Menagih Kembali Komitmen Pemerintah Merampungkan Pelanggaran HAM Berat
Terbaru

Menagih Kembali Komitmen Pemerintah Merampungkan Pelanggaran HAM Berat

Pengungkapan kebenaran merupakan manifestasi atas pemenuhan hak atas keadilan antar generasi, untuk memutus rantai trauma terhadap generasi muda di masa mendatang.

Rofiq Hidayat
Bacaan 3 Menit
Ilustrasi pelanggaran HAM. Foto: BAS
Ilustrasi pelanggaran HAM. Foto: BAS

Sejumlah pekerjaan rumah pemerintah dalam menyelesaikan persoalan pelanggaran hak asasi manusia (HAM) berat belum juga rampung. Padahal, negara wajib memenuhi HAM setiap orang atas peristiwa masa lalu. Karenanya perlu penguatan komitmen politik pemerintah dalam menyelesaikan kasus-kasus pelanggaran HAM berat.

“Indonesia dengan segudang pekerjaan rumah terkait pelanggaran HAM yang berat, terbukti masih gagal dalam memenuhi kewajibannya,” ujar Direktur Eksekutif Elsam, Wahyudi Djafar melalui keterangan tertulis kepada Hukumonline, Kamis (25//3/2022) kemarin.

Bagi Wahyudi, sejatinya negara berkewajiban mengungkap kebenaran yang menjadi hak korban dan keluarganya untuk mengetahui peristiwa yang terjadi.

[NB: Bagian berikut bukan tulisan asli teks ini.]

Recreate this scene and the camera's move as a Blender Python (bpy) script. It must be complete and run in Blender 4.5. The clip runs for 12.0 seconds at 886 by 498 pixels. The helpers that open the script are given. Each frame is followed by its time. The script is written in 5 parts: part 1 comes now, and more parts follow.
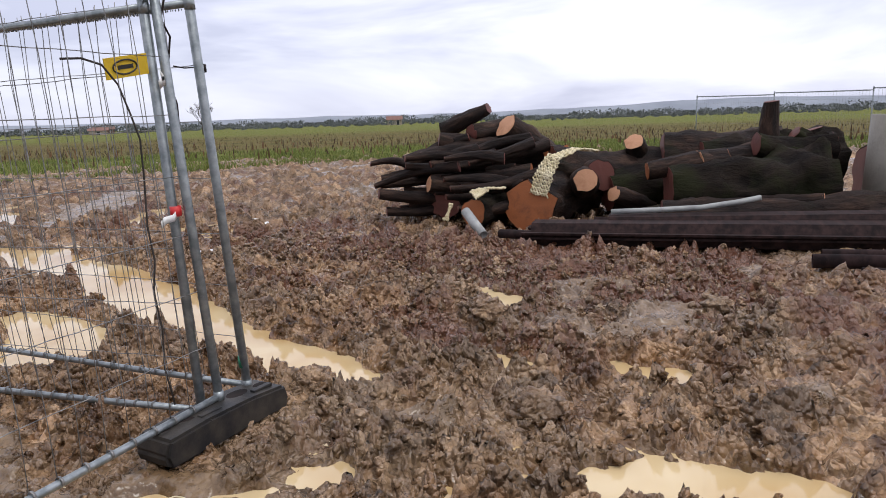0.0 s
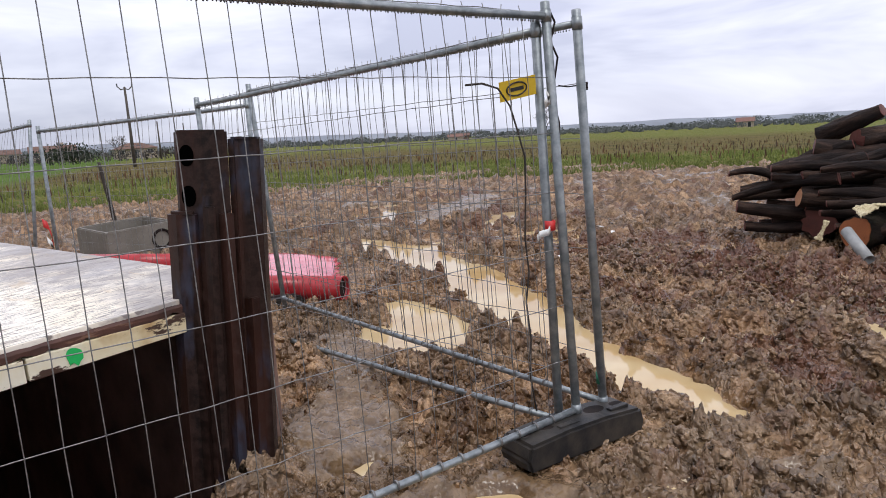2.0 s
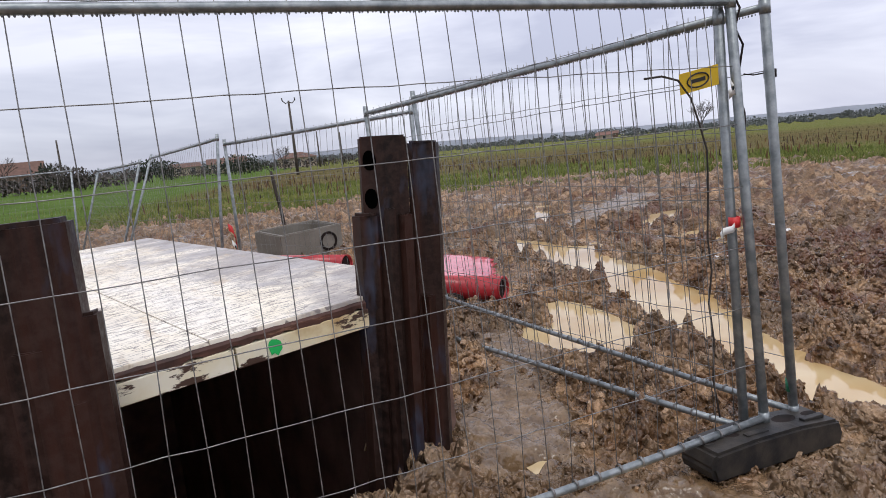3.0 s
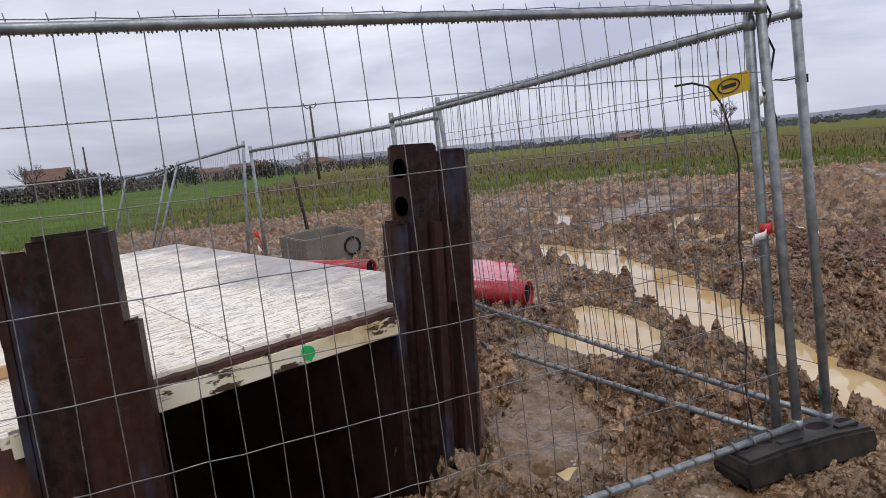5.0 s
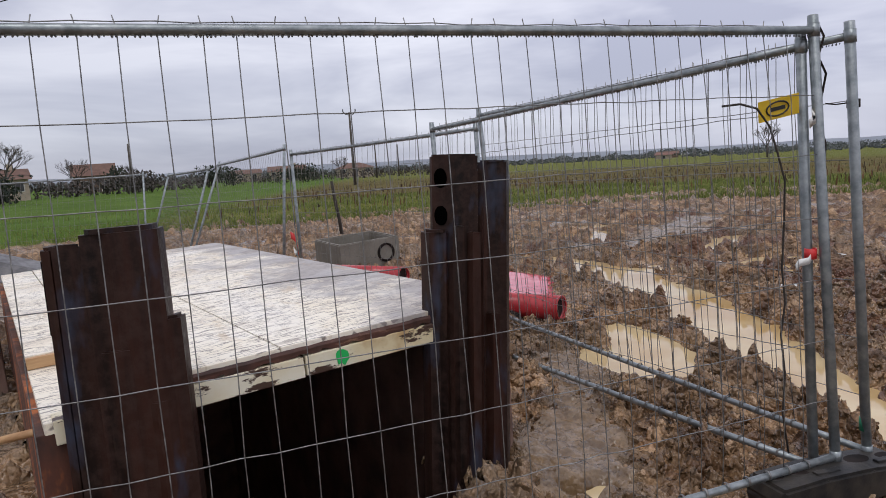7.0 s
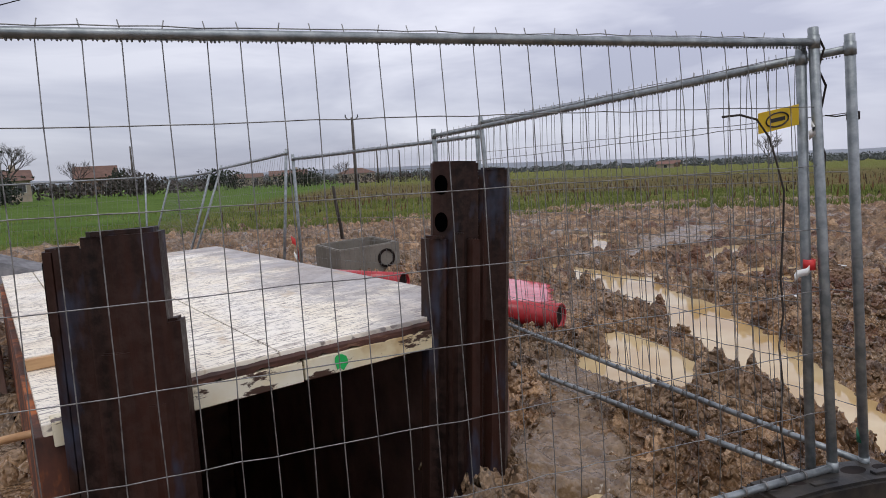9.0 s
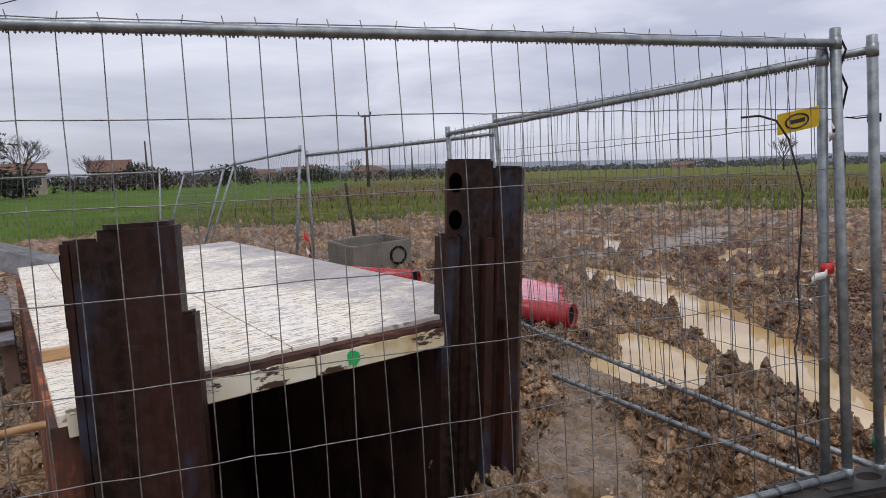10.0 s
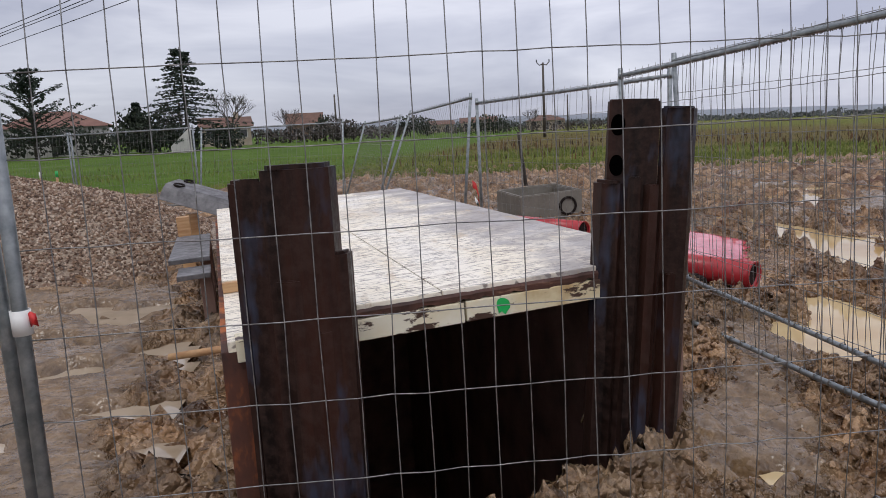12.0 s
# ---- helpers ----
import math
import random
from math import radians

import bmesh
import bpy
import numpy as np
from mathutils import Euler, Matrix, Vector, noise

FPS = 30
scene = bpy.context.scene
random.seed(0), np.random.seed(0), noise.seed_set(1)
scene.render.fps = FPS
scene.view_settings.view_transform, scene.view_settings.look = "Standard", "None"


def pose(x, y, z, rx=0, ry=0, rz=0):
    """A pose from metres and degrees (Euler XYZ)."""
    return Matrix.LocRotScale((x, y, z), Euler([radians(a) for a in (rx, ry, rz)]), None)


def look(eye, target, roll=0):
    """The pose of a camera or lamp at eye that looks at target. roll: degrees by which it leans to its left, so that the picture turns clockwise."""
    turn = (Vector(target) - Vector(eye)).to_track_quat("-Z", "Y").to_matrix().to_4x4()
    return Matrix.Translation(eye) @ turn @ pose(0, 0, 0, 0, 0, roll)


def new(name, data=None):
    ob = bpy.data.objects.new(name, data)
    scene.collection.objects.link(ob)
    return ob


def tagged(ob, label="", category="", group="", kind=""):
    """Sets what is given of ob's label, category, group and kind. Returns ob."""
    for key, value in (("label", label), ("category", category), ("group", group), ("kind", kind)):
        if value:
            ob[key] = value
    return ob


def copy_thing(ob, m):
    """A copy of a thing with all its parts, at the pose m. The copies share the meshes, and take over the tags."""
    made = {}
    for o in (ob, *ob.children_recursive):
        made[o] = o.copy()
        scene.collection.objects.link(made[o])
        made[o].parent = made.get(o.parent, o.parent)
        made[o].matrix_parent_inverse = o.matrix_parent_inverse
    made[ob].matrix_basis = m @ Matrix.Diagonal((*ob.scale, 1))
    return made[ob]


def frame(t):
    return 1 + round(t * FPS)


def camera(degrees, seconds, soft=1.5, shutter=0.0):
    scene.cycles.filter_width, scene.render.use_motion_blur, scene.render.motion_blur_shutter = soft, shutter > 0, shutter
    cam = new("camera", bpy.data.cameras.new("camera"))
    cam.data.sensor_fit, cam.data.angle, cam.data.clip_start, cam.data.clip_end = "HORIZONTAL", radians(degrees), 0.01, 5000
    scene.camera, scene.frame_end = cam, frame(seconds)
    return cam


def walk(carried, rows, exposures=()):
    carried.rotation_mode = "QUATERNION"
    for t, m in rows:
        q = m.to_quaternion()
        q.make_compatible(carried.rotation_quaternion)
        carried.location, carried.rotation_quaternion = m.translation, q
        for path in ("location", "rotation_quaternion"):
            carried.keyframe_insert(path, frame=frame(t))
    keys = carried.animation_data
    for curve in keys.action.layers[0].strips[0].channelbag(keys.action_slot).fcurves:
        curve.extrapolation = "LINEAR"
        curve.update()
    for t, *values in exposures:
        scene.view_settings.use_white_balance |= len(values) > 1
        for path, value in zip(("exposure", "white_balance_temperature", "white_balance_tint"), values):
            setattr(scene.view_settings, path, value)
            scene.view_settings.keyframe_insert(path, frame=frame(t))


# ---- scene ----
cam = camera(65.64, 12.0, soft=0.95)
ROWS = [
    (0, -2.261, -2.293, 1.418, -64.11, -11.32, -2.6),
    (0.4, -2.310, -2.176, 1.436, -48.62, -12.46, -3.48),
    (0.5, -2.378, -2.184, 1.464, -46.84, -13.92, -3.61),
    (0.8, -2.464, -2.101, 1.454, -43.69, -14.84, -1.86),
    (1, -2.481, -2.087, 1.460, -41.12, -15.82, -1.30),
    (1.5, -2.426, -2.066, 1.467, -35.06, -11.81, -1.13),
    (2, -2.311, -2.122, 1.481, -36.63, -9.48, -3.71),
    (2.5, -2.384, -2.075, 1.480, -25.71, -9.18, -5.74),
    (4.5, -2.463, -2.104, 1.504, -23.37, -7.39, -6.18),
    (5, -2.474, -2.083, 1.507, -22.71, -7.87, -6.29),
    (5.5, -2.488, -2.072, 1.509, -22.57, -7.81, -4.36),
    (6, -2.499, -2.086, 1.514, -22.34, -7.01, -4.29),
    (6.5, -2.503, -2.086, 1.512, -20.85, -7.02, -4.50),
    (8.5, -2.512, -2.094, 1.513, -19.43, -6.30, -3.50),
    (9, -2.506, -2.097, 1.514, -20.14, -6.30, -3.31),
    (9.5, -2.516, -2.088, 1.511, -19.81, -6.71, -2.65),
    (10, -2.516, -2.087, 1.512, -19.21, -6.40, -2.59),
    (10.5, -2.509, -2.084, 1.509, -18.06, -7.21, -2.06),
    (11, -2.441, -2.064, 1.492, -14.09, -8.29, -1.83),
    (11.5, -2.407, -2.032, 1.477, -8.49, -8.50, -1.86),
    (12, -2.406, -2.022, 1.474, -4.43, -9.74, -3.06),
]
walk(cam, [(t, pose(x, y, z, 90 + pitch, 0, yaw) @ pose(0, 0, 0, 0, 0, roll)) for t, x, y, z, yaw, pitch, roll in ROWS],
     exposures=[(0, 0.54), (1, 0.46), (1.5, 0.5), (2.5, 0.42), (4.5, 0.2), (5.5, 0.12), (9.5, 0.08), (12, 0.1)])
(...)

Selain itu, pengungkapan kebenaran merupakan manifestasi atas pemenuhan hak atas keadilan antar generasi, untuk memutus rantai trauma terhadap generasi muda di masa mendatang.

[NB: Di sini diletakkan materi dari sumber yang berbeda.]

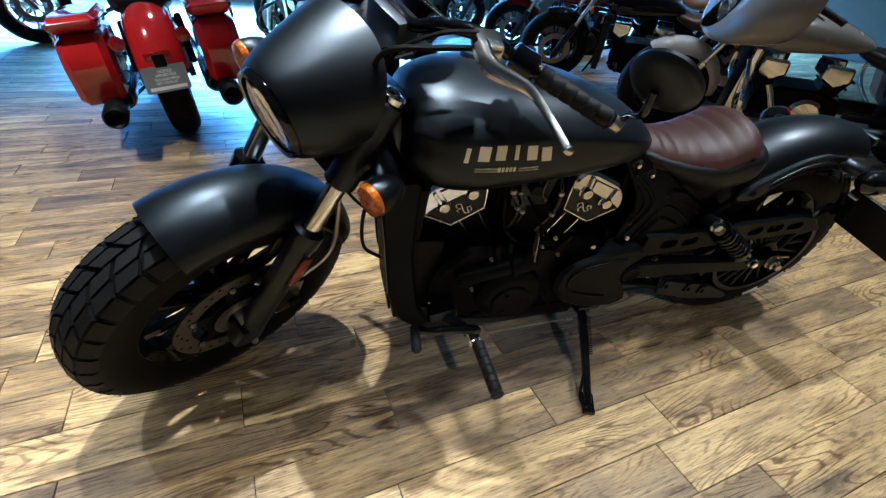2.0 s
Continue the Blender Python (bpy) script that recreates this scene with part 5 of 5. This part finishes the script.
def parked_bike(m, label, body, style="cruiser", engine_mat=None, steer=0, fender_mat=None, seat_mat=None, bags=None, fairing=None, topcase=None, wheel_mat=None, plate_words=False, tall=1.0, seatname="black seat", group="parked motorcycles"):
    """A parked motorcycle in the same coordinates as the one on show."""
    engine_mat, fender_mat, seat_mat, wheel_mat = engine_mat or CRINKLE, fender_mat or body, seat_mat or BLACKVINYL, wheel_mat or GLOSS
    th = empty("parked_motorcycle", m @ Matrix.Rotation(radians(-8), 4, "X"), label, "motorcycle", group)
    st = Matrix.Translation(STEM) @ Matrix.Rotation(radians(steer), 4, STEMDIR) @ Matrix.Translation(-STEM)
    fa, ra = V(1.60, 0, 0.322), V(0, 0, 0.322)
    simple_wheel(th, "front_wheel", fa, 0.322, 0.135, 0.215, wheel_mat, st, 8)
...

Dia berpendapat, pengungkapan kebenaran harus ditindaklanjuti dengan langkah-langkah yang dapat memberikan rasa keadilan dan kepuasan (satisfaction) bagi korban dan keluarganya. Sejalan, pengungkapan kebenaran wajib beriringan dengan proses penegakan hukum dan pemulihan yang efektif. Nah kewajiban itupun tertuang dalam dokumen Komisi HAM PBB tentang prinsip-prinsip terbaru mengenai perlindungan dan pemajuan HAM melalui langkah-langkah untuk melawan impunitas tahun 2005.

Baca Juga:

Dalam catatannya, sejak tahun 1965 setidaknya terdapat 15 kasus pelanggaran HAM berat. Mulai dari pembantaian massal, pembunuhan di luar hukum (extra judicial killing), pemerkosaan, penyiksaan, penahanan sewenang-wenang, dan perampasan hak-hak sosial, sipil, dan politik. Ironisnya, pemerintah belum pernah secara resmi mengakui dan menyatakan permintaan maaf atas kasus-kasus kelam tersebut. Padahal, pengakuan dan permintaan maaf telah menjadi kewajiban moral yang telah dipraktikkan oleh banyak negara di dunia.

Wahyudi mengingatkan bahwa pengungkapan kebenaran telah dimandatkan TAP MPR No. V/MPR/2000 tentang Pemantapan Persatuan dan Kesatuan Nasional. TAP MPR itu memandatkan pembentukan Komisi Pengungkapan Kebenaran dan Rekonsiliasi. Lagi-lagi ironisnya, pengungkapan kebenaran sebagai salah satu agenda reformasi, yang sampai saat ini masih jauh panggang dari api.